The phrase “average retirement savings” hides a basic fact about American household finances: a huge share of adults have nothing saved at all. According to the latest Federal Reserve Survey of Consumer Finances, 46% of Americans have no retirement savings, and 43% of working-age adults have no balance in a 401(k), IRA, or defined-benefit plan. That gap matters because it makes the typical balance a poor benchmark on its own.
The Zero Line
The Federal Reserve survey includes everyone, not just people with employer plans. That means renters, gig workers, and adults outside the retirement system show up in the numbers, too. A separate 2024 AARP survey found that 20% of Americans ages 50 and older have no retirement savings, and 61% of that group worry they will not have enough money to last through retirement. That narrower view still shows how little time many households have left to catch up.
Coverage is the upstream problem, as the Bureau of Labor Statistics reports that only 53% of private-industry workers participate in an employer-sponsored retirement plan, and participation rises with wages. FINRA’s 2024 National Financial Capability Study found that 80% of college graduates have a retirement account, compared with 37% of people with no college experience. Without payroll access to a plan, saving stops being automatic and becomes something people have to do deliberately, which is where the gap opens up.
Averages Versus the People Behind Them
The standard benchmark numbers only describe the households that are actually saving. Fidelity’s Q3 2025 analysis of 26,000 corporate defined-contribution plans, covering 24.8 million participants, reported average 401(k) balances of $267,900 for Baby Boomers, $217,500 for Gen X, $80,700 for Millennials, and $17,000 for Gen Z. Those figures leave out every worker who does not have a 401(k) at all.
Median figures tell a different story because they show how skewed the distribution is.
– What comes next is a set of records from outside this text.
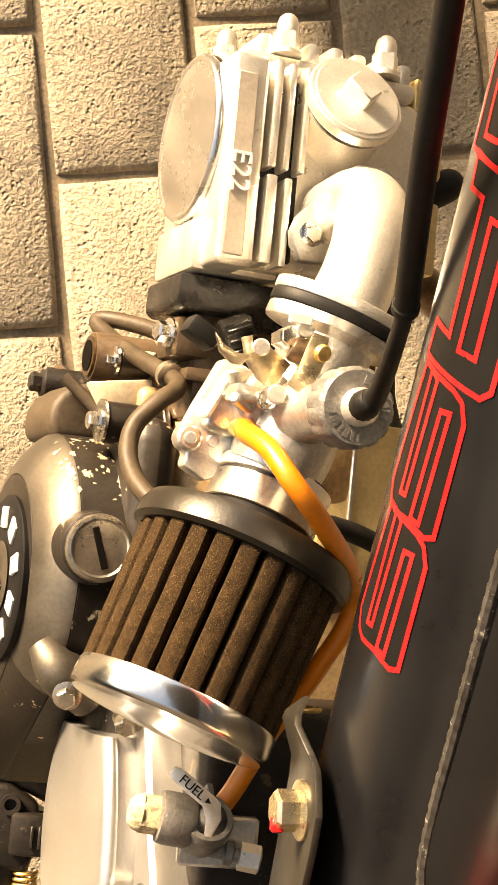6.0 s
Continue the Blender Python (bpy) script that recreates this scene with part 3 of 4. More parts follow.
    part("cable_seat", lathe([(0.0062, 0.061), (0.0062, 0.064), (0.0050, 0.0668), (0.0042, 0.068)], a, b, 24), CAST, c)
    top_c = m @ Vector((0, 0, 0.0635))
    part("boot", sweep([top_c, top_c + Vector((0.0002, 0.0005, 0.007)), top_c + Vector((0.0018, 0.0035, 0.014)), (-0.0068, -0.1435, 0.585), (-0.009, -0.1375, 0.600)], [0.0052, 0.0046, 0.0032, 0.0026, 0.0026], 16, 8), RUBBER, c, "black rubber cable boot")
    # choke linkage between the tower and the flange
    part("choke_plate", slab([(-0.0684, -0.1385), (-0.0644, -0.1372), (-0.0640, -0.1420), (-0.0584, -0.1400), (-0.0498, -0.1450), (-0.0561, -0.1545), (-0.0621, -0.1512), (-0.0660, -0.1465)], 0.0012, LEAN @ Matrix.Translation((0.0030, 0.001, 0.092)), 0.0004), GOLD, c, "plated choke linkage plate")
    part("choke_plate", slab([(-0.0425, -0.1335), (-0.0365, -0.1346), (-0.0380, -0.1446), (-0.0431, -0.1555), (-0.0504, -0.1518), (-0.0463, -0.1446)], 0.0012, LEAN @ Matrix.Translation((-0.001, 0, 0.1005)), 0.0004), GOLD, c)
    part("choke_plate", block((-0.0436, -0.1352, 0.088), (-0.0424, -0.1440, 0.1012), LEAN, 0.0003, 1), GOLD, c)
    part("choke_lever", slab([(-0.0785, -0.1380), (-0.0763, -0.1445), (-0.0720, -0.1478), (-0.0681, -0.1480), (-0.0650, -0.1440), (-0.0700, -0.1440), (-0.0745, -0.1420)], 0.0014, LEAN @ Matrix.Translation((0.0030, 0.001, 0.0935)), 0.0005), GOLD, c, "thin yellow choke lever")
    part("choke_knob", block((-0.0820, -0.1400, 0.078), (-0.0700, -0.1330, 0.0870), LEAN @ Matrix.Translation((-0.076, -0.1365, 0)) @ Matrix.Rotation(radians(-30), 4, "Z") @ Matrix.Translation((0.076, 0.1365, 0)), 0.0015, 2), RUBBER, c, "black choke knob")
    screw(c, E(-0.0400, -0.1400, 0.1015), LEAN.to_3x3() @ Vector((0.2, -0.3, 1)), 0.0030, BRASS, "brass_screw")
    part("barrel", lathe([(0.0040, 0), (0.0046, 0.001), (0.0046, 0.008), (0.0040, 0.009)], E(-0.0480, -0.1385, 0.0945), E(-0.0400, -0.1415, 0.0965), 20), RUST, c, "rusty brown choke shaft roller")
    for x, y, z, r in ((-0.0520, -0.1548, 0.0945, 0.0032), (-0.0715, -0.1705, 0.0700, 0.0022), (-0.0625, -0.1705, 0.0680, 0.0022), (-0.0440, -0.132, 0.0955, 0.0030), (-0.0585, -0.1400, 0.0935, 0.0030)):
        screw(c, E(x, y, z), LEAN.to_3x3() @ Vector((-0.25, -0.1, 1)), r, CAST)
    part("vent_spigot", rod(E(-0.0555, -0.1595, 0.083), E(-0.0650, -0.1570, 0.090), 0.0021, 12), GREY, c)
    part("hose_spigot", rod(E(-0.052, -0.165, 0.072), E(-0.0595, -0.1665, 0.0805), 0.0030, 14), BRASS, c)
    part("idle_screw", lathe([(0.0045, 0), (0.0048, 0.001), (0.0048, 0.007), (0.004, 0.008), (0, 0.008)], E(-0.022, -0.158, 0.070), E(-0.008, -0.160, 0.068), 14), RUBBER, c)
    part("lower_casting", block((-0.034, -0.186, 0.030), (-0.002, -0.160, 0.056), LEAN, 0.004, 2), TAN, c)
    return cap


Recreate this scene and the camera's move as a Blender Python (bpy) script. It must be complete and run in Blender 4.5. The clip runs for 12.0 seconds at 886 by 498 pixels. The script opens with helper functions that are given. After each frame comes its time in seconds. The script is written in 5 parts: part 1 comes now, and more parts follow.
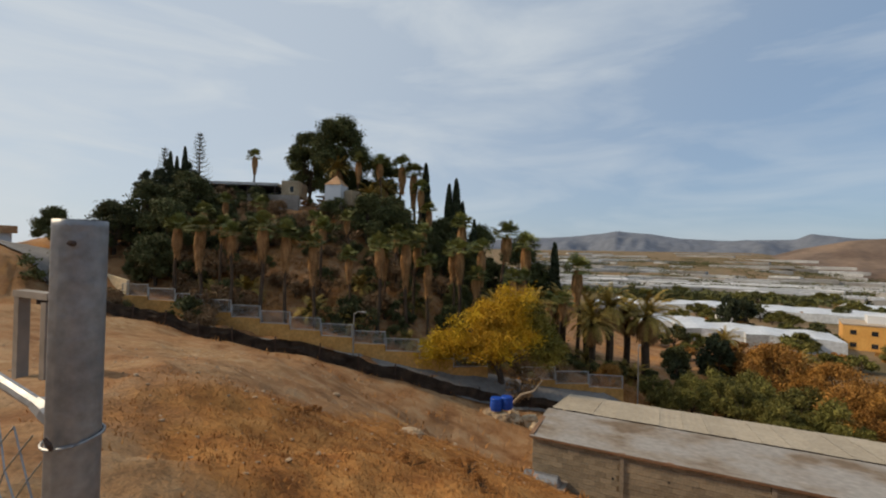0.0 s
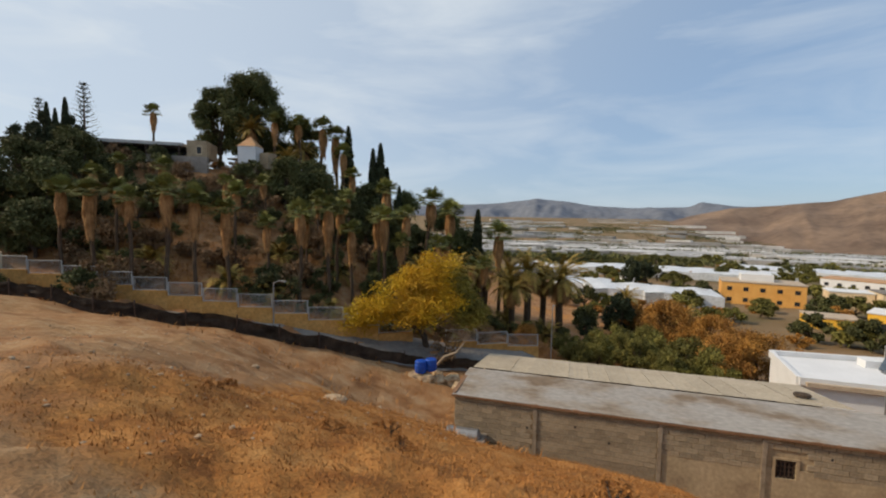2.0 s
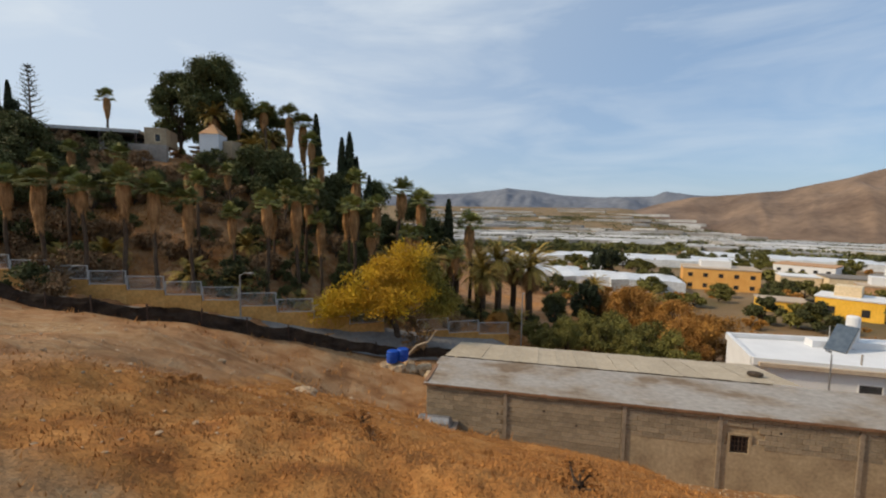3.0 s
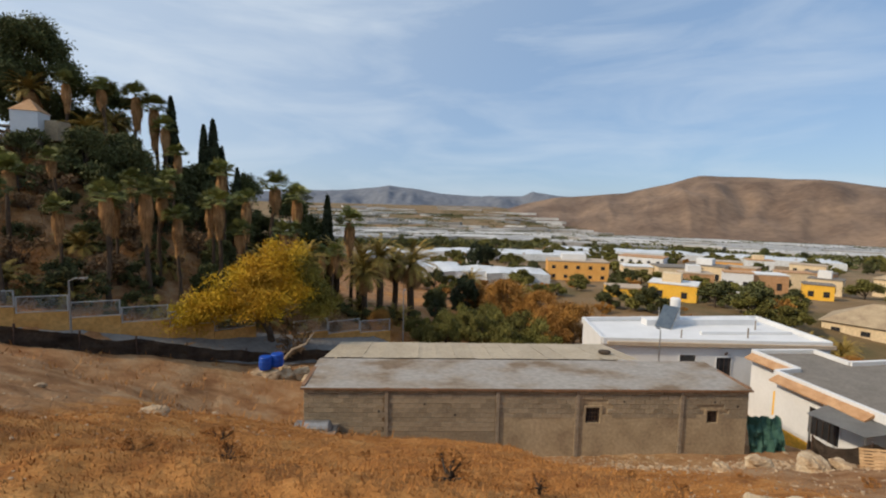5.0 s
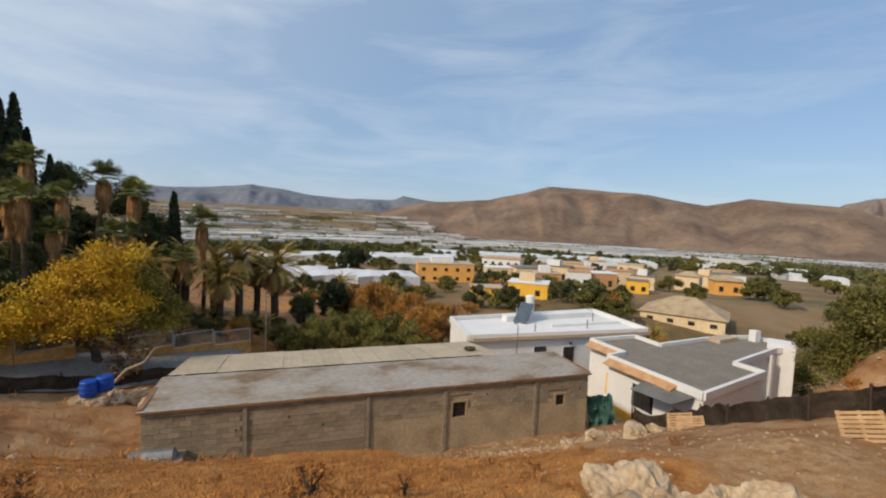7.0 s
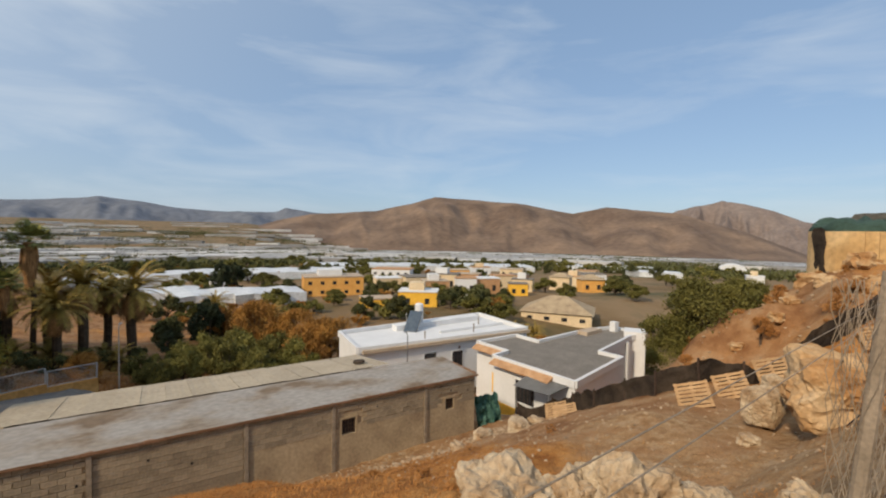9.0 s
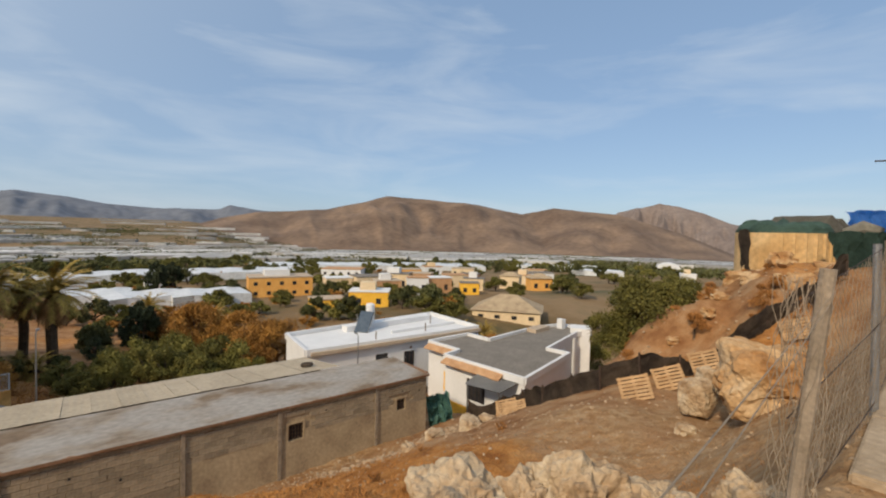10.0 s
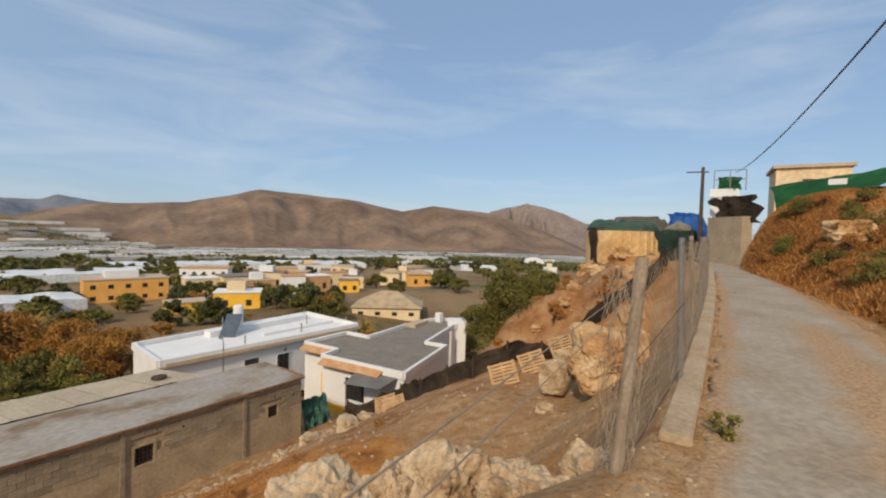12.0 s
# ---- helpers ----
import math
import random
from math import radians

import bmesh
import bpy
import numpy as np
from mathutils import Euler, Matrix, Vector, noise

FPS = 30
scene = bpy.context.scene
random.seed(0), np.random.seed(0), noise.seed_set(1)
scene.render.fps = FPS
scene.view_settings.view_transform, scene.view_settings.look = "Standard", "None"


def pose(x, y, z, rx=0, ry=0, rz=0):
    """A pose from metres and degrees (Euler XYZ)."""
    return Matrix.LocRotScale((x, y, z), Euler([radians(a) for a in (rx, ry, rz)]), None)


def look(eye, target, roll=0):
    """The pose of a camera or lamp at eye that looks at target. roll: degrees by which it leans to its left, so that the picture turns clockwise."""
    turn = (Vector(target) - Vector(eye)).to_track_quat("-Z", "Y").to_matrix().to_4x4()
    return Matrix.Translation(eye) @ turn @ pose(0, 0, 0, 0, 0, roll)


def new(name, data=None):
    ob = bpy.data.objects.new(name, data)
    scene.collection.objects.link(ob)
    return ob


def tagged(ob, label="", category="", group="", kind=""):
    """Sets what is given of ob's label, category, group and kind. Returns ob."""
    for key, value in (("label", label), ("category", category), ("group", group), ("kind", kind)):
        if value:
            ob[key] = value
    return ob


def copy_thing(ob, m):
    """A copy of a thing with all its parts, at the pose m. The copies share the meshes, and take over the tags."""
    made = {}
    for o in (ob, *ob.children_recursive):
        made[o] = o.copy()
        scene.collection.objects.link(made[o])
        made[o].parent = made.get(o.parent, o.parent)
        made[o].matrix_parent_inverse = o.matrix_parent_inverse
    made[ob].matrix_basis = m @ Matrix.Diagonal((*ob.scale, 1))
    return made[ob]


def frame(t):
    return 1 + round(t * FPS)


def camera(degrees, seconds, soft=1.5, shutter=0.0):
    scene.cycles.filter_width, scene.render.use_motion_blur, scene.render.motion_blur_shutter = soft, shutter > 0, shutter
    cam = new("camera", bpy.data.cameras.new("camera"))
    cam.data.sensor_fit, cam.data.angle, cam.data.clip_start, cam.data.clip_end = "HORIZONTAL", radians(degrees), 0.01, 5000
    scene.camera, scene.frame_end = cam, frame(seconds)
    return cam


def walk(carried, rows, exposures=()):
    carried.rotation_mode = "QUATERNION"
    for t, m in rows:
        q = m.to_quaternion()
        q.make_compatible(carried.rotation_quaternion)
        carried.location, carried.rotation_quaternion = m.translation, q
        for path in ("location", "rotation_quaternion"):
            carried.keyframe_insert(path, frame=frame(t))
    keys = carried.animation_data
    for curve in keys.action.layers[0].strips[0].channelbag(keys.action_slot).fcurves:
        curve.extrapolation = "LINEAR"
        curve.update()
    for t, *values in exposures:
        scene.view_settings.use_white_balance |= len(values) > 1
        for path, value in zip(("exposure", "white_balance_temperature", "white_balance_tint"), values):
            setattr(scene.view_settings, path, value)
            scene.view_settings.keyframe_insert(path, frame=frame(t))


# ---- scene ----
cam = camera(90.3, 12.0, soft=2.1)
PATH = [
    (0, (0.813, -0.253, 1.579), (-0.072, 1.541, 1.602), 1.2),
    (0.5, (0.866, -0.253, 1.566), (0.084, 1.588, 1.578), 1.3),
    (1, (0.891, -0.231, 1.569), (0.203, 1.646, 1.534), 1.4),
    (1.5, (0.933, -0.197, 1.581), (0.326, 1.707, 1.496), 1.3),
    (2, (0.915, -0.232, 1.592), (0.346, 1.681, 1.47), 1.1),
    (2.5, (0.935, -0.244, 1.594), (0.405, 1.678, 1.44), 0.9),
    (4.5, (1.096, -0.094, 1.555), (1.057, 1.898, 1.383), 1.1),
    (5, (1.115, -0.042, 1.537), (1.198, 1.949, 1.369), 1.3),
    (5.5, (1.142, -0.008, 1.511), (1.363, 1.974, 1.358), 1.5),
    (6, (1.161, 0.011, 1.498), (1.518, 1.973, 1.351), 1.5),
    (6.5, (1.185, 0.033, 1.484), (1.692, 1.962, 1.34), 1.8),
    (7, (1.21, 0.05, 1.471), (1.86, 1.937, 1.337), 2.4),
    (9, (1.475, 0.03, 1.398), (2.57, 1.702, 1.327), 1.0),
    (9.5, (1.495, 0.114, 1.408), (2.687, 1.719, 1.337), 1.2),
    (10, (1.575, 0.145, 1.382), (2.845, 1.688, 1.313), 1.3),
    (10.5, (1.586, 0.149, 1.381), (2.944, 1.615, 1.312), 1.7),
    (11, (1.632, 0.137, 1.366), (3.079, 1.516, 1.299), 2.0),
    (11.5, (1.702, 0.114, 1.353), (3.246, 1.383, 1.287), 1.9),
    (12, (1.725, 0.098, 1.356), (3.359, 1.248, 1.286), 1.6),
]
walk(cam, [(t, look(eye, target, roll)) for t, eye, target, roll in PATH],
     exposures=[(0.0, -0.26, 6850, 10), (1.0, -0.17, 6800, 10), (2.5, -0.04, 6700, 10), (5.5, -0.06, 6450, 10), (9.5, -0.09, 6700, 10), (12.0, -0.08, 6700, 10)])

# ---- world, sun ----
SUN_DIR = Vector((-0.79, -0.235, 0.575)).normalized()
world = bpy.data.worlds.new("sky")
scene.world = world
world.use_nodes = True
wn, wl = world.node_tree.nodes, world.node_tree.links
wn.clear()
sky = wn.new("ShaderNodeTexSky")
sky.sky_type = "NISHITA"
sky.sun_disc = False
sky.sun_elevation = math.asin(SUN_DIR.z)
sky.sun_rotation = math.atan2(SUN_DIR.x, SUN_DIR.y)
sky.air_density, sky.dust_density, sky.ozone_density = 1.0, 0.7, 2.0
coord = wn.new("ShaderNodeTexCoord")
stretch = wn.new("ShaderNodeMapping")
stretch.inputs["Scale"].default_value = (1.5, 1.5, 6.5)
stretch.inputs["Rotation"].default_value = (0.12, 0.10, 0.4)
wisps = wn.new("ShaderNodeTexNoise")
wisps.inputs["Scale"].default_value = 1.7
wisps.inputs["Detail"].default_value = 7.0
wisps.inputs["Roughness"].default_value = 0.55
wisps.inputs["Distortion"].default_value = 0.5
veil = wn.new("ShaderNodeMapRange")
veil.inputs["From Min"].default_value, veil.inputs["From Max"].default_value = 0.44, 0.82
veil.inputs["To Min"].default_value, veil.inputs["To Max"].default_value = 0.0, 0.55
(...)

The Transamerica Center for Retirement Studies, based on a survey of 10,009 adults, reported median household retirement savings of $270,000 for Baby Boomers, $77,000 for Gen X women, $65,000 for Millennials, and $31,000 for Gen Z. PLANSPONSOR’s 2025 Participant Survey found that 48% of active plan participants have less than $100,000 in total retirement savings, and 94% have less than $1.5 million.
Schwab’s 2025 participant study put the “magic number” for retirement at $1.6 million, meaning most savers are still well below the amount they themselves say they need.
Why the Zero Line Is Widening
The broader economic backdrop is not helping. The personal savings rate fell to 3.7% in the first quarter of 2026, down from 5.2% a year earlier and 6.2% in early 2024. Disposable income rose over that stretch, but a large share of it kept going straight into consumption.
Cost pressure is part of the story. The Consumer Price Index reached 333.979 in May 2026, up from 321.435 in June 2025. Real average hourly earnings were $11.24 in May 2026, slightly below the $11.32 reading from a year earlier. Average annual household spending reached $78,535 in 2024, while median weekly earnings for full-time workers were $1,235 in the first quarter of 2026. Credit card debt is also more expensive to carry, with average APRs around 21% in early 2026, and consumer sentiment was stuck at 49.8 in April 2026, well below normal levels.
Leakage From the Accounts That Exist
Even among households that do have balances, withdrawals are eating into them. Survey data show that a meaningful share of workers have taken an early or hardship withdrawal from a retirement account, and younger workers are more likely to tap those funds early. FINRA also found that only 46% of U.S. adults have set aside three months of emergency savings, down from 53% in 2021. Without a rainy-day buffer, retirement accounts often become the emergency fund of last resort.
What the Data Documents
The numbers point to a population split in two. One group is building balances inside employer plans. The other has nothing saved at all. The first group’s averages are lifted by older, higher-earning savers. The second group does not appear in those averages at all. With a personal savings rate that remains low and participation limited, the share of Americans with zero retirement savings is unlikely to shrink quickly on its own.